*Provided material*:
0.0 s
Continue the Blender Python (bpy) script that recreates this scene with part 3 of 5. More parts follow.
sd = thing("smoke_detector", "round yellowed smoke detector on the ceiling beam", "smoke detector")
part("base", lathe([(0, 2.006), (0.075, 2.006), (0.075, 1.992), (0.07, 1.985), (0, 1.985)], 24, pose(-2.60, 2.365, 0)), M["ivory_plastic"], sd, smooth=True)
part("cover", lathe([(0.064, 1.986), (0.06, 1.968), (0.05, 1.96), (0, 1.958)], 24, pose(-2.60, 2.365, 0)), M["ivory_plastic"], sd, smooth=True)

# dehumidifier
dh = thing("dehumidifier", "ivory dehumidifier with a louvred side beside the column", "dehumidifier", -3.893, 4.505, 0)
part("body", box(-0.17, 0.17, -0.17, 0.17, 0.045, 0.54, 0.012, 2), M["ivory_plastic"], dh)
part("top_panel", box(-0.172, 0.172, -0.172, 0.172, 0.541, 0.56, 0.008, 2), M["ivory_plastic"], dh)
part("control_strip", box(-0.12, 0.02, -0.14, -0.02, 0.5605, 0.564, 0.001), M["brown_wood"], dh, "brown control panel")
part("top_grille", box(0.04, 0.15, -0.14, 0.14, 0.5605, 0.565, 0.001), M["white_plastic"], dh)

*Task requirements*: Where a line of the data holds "with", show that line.

*Answer to this problem*:
Continue the Blender Python (bpy) script that recreates this scene with part 3 of 5. More parts follow.
dh = thing("dehumidifier", "ivory dehumidifier with a louvred side beside the column", "dehumidifier", -3.893, 4.505, 0)